Wednesday, August 14, 2013

New Life

If you’ll take a look at the post history of this blog you’ll notice that there is a significant gap between the previous post and this one. What was I doing, you might ask?

Well, even if you didn’t ask I’m going to tell you because this is, after all, my blog. The primary reason for the break in a blog about the joys of my domestic life is that I got a divorce. Since the point of the blog was that my life as a husband and father frequently resembled the sitcoms that myself and many of my friends either write for, wrote for or tried to write for, suddenly not having a wife presented a problem.

Turns out that I didn’t think much of anything was funny about the divorce.

Having had about a year to digest it all…well, I still don’t think the divorce part was funny. I’m pretty sure that there aren’t too many worse things that you can have happen to you than to believe yourself to be happily married only to find out that only one of you feels that way.

With time, though, you start to find more things funny. Little by little, I’ve started to find the humor in life again. Like when my cousin seemingly forgot how to talk after an afternoon of drinking beer in the sun. Of course, first we had to verify that he wasn’t having a stroke but once we were sure that it was just the demon booze it quickly became funny. The paramedics might not have thought so but I did.

Just as things had seemingly settled down from the whole divorce brouhaha and kids were settled into a routine of going back and forth between parents, I subsequently lost my job. Unlike the divorce, that one I kind of find funny.

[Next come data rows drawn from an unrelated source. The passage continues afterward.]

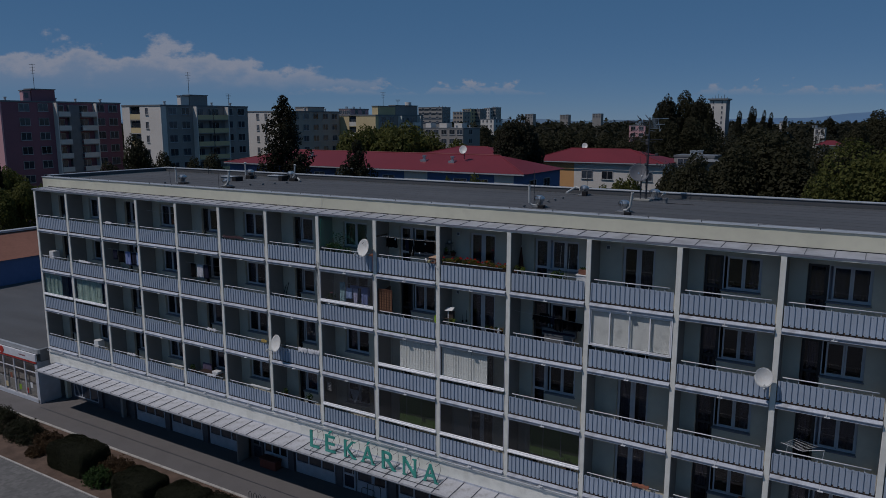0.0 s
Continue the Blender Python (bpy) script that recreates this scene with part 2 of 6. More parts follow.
def tube(bm, pts, r, n=8):
    """A round bar swept along a line of points, as one piece."""
    pts = [Vector(q) for q in pts]
    rings, up = [], None
    for i, q in enumerate(pts):
        d = (pts[min(i + 1, len(pts) - 1)] - pts[max(i - 1, 0)]).normalized()
        if up is None:
            up = d.orthogonal().normalized()
        up = (up - d * up.dot(d)).normalized()
        side = d.cross(up)
        rings.append([bm.verts.new(q + (up * math.cos(2 * math.pi * k / n) + side * math.sin(2 * math.pi * k / n)) * r) for k in range(n)])
    for a, b in zip(rings, rings[1:]):
        for k in range(n):
            bm.faces.new((a[k], a[(k + 1) % n], b[(k + 1) % n], b[k]))
    bm.faces.new(rings[0][::-1])
    bm.faces.new(rings[-1])
    return bm


def quad(bm, *pts):
    bm.faces.new([bm.verts.new(p) for p in pts])
    return bm


def lathe(bm, profile, n=24, m=Matrix()):
    """Turns (radius, height) pairs round z."""
    rings = [[bm.verts.new(m @ Vector((r * math.cos(2 * math.pi * k / n), r * math.sin(2 * math.pi * k / n), z))) for k in range(n)] for r, z in profile]
    for a, b in zip(rings, rings[1:]):
        for k in range(n):
            bm.faces.new((a[k], a[(k + 1) % n], b[(k + 1) % n], b[k]))
    return bm


def mesh_from(bm, material, name="mesh", smooth=False):
    me = bpy.data.meshes.new(name)
    bmesh.ops.recalc_face_normals(bm, faces=bm.faces)
    bm.to_mesh(me)
    bm.free()
    for m in material if isinstance(material, (list, tuple)) else [material]:
        me.materials.append(m)
    if smooth:
        for p in me.polygons:
            p.use_smooth = True
    return me


def place(name, me, parent, m=None, label=""):
    ob = new(name, me)
    ob.parent = parent
    if m is not None:
        ob.matrix_basis = m
    return tagged(ob, label)


def part(name, bm, material, parent, label="", smooth=False):
    return place(name, mesh_from(bm, material, name, smooth), parent, None, label)


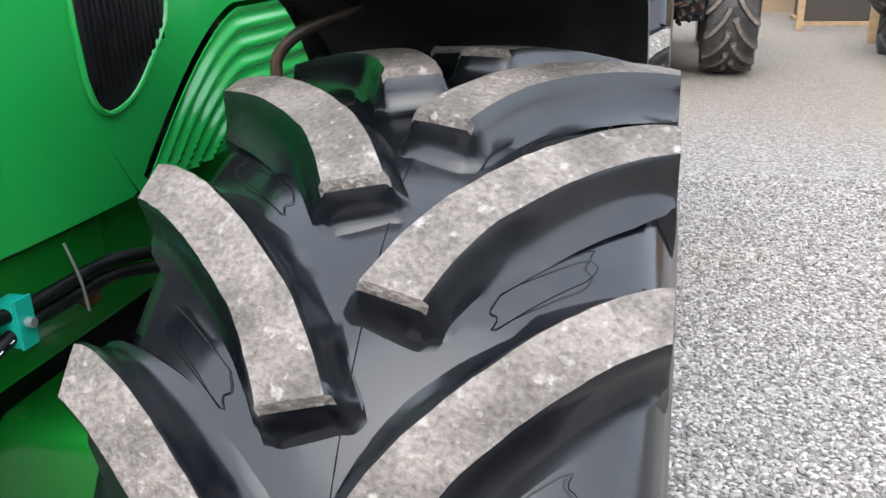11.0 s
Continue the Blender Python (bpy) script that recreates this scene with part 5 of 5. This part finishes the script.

I didn’t particularly like my job. I was an empty suit in middle management not really doing much of anything of use to most people. It’s hard to feel bad when you loose something like that. The only problem is that I’m an adult with responsibilities…I have to pay child support now for God’s sake. I might have hated the job, but the fact of the matter is that I wasn’t just working as a drone for the fun of it. They paid me real money for kind of, sort of doing some things.

When I was younger and was a struggling writer in Los Angeles, not working a real job had a certain amount of cache. You were working on your material. You were available for meetings any time that your agent or a producer might want to see you. The fact that no one ever wanted to see you was irrelevant. Plus, it’s easier to go see movies by yourself in the afternoon…and you probably won’t be alone for long once you spot three or four of your “struggling artists” writer friends taking their own mental break to see a matinee.

Being single and unemployed as a 45-year-old dude in the Midwest is a lot less fun. I can try to call myself a struggling artist around here, but the more official term used by the local citizenry is “bum.” I can’t even ride the rails and upgrade to “hobo” since I still have to care for two children.

However, if being Irish has taught me anything it is this: When life hands you lemons, go trade them for some beer and get pissed.

I’m going to go back to looking at the bright side of life, as Monty Python famously taught me as a youngster.



You, gentle reader, are invited back to partake of my ramblings and amusing stories about my life, many of them tied to the darndest things that my sons continue to utter. And, if you happen to know of anyone hiring empty suit, middle management types that are also failed writers...well, I'm easy enough to find and less picky than a chess club geek on the eve of prom.